Sam wasn’t your suit-and-tie finance guy. He looked like someone who’d just rolled out of bed after a gaming marathon—wild hair, baggy T-shirt, sneakers. But somehow, he became the face of crypto. His exchange, FTX, was everywhere—Super Bowl ads, celebrity endorsements, even an NBA arena named after it. People trusted him. Big mistake.
Behind the scenes, billions of dollars in customer deposits weren’t sitting safely in FTX accounts. Instead, they were quietly funneled to his other company, Alameda Research, to make big, risky bets. At first, the system worked—until crypto prices tanked in 2022. Suddenly, the gap between what customers thought they had and what was actually left became impossible to hide.

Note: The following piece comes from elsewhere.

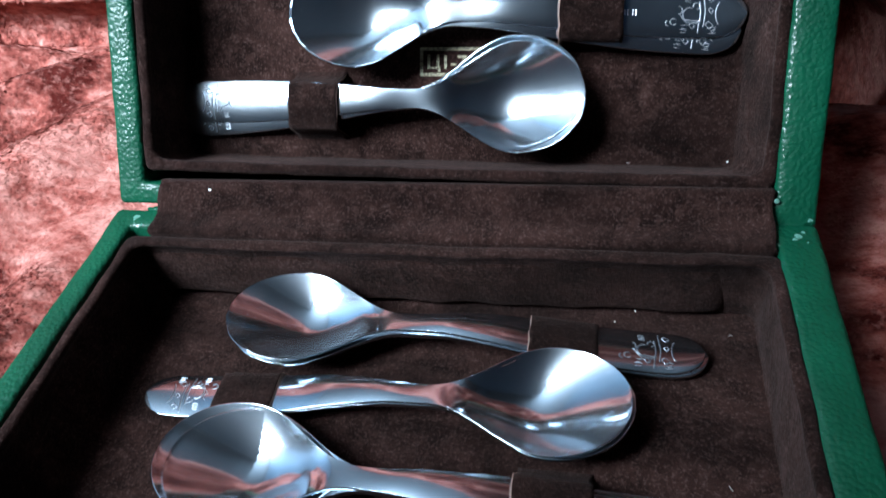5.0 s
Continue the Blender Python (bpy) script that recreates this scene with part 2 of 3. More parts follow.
def sheet(x, s):
    """The smooth sheet: flat on the seat, then up the backrest with a rounded foot. Returns place and normal."""
    y0, bend = crease(x), 0.022
    a = min(1.0, max(0.0, (s - y0 + bend) / (2 * bend))) * RISE
    if s < y0 - bend:
        y, z = s, 0.0
    elif s < y0 + bend:
        r = 2 * bend / RISE
        y, z = y0 - bend + r * math.sin(a), r * (1 - math.cos(a))
    else:
        r, d = 2 * bend / RISE, s - y0 - bend
        e = max(0.0, d - 0.2)
        y, z = y0 - bend + r * math.sin(RISE) + (d - e) * math.cos(RISE) + e * math.cos(STEEP), r * (1 - math.cos(RISE)) + (d - e) * math.sin(RISE) + e * math.sin(STEEP)
    return Vector((x, y, z)), Vector((0, -math.sin(a), math.cos(a)))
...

Withdrawals started. Panic spread. Within a week, FTX went from “the safest place for your crypto” to a smoking crater. By the end, $8–11 billion was missing.
In court, Sam tried to frame it as a screw-up, not a scam. His exact words after the verdict:
> “I never set out to commit fraud. I made a series of bad decisions, and I failed to manage the risk. For that, I’m deeply sorry.”
The jury didn’t buy it. In 2024, he was handed 25 years in prison. And just like that, the guy who was once the golden boy of crypto became the cautionary tale everyone uses when they say—“Don’t trust the hype.”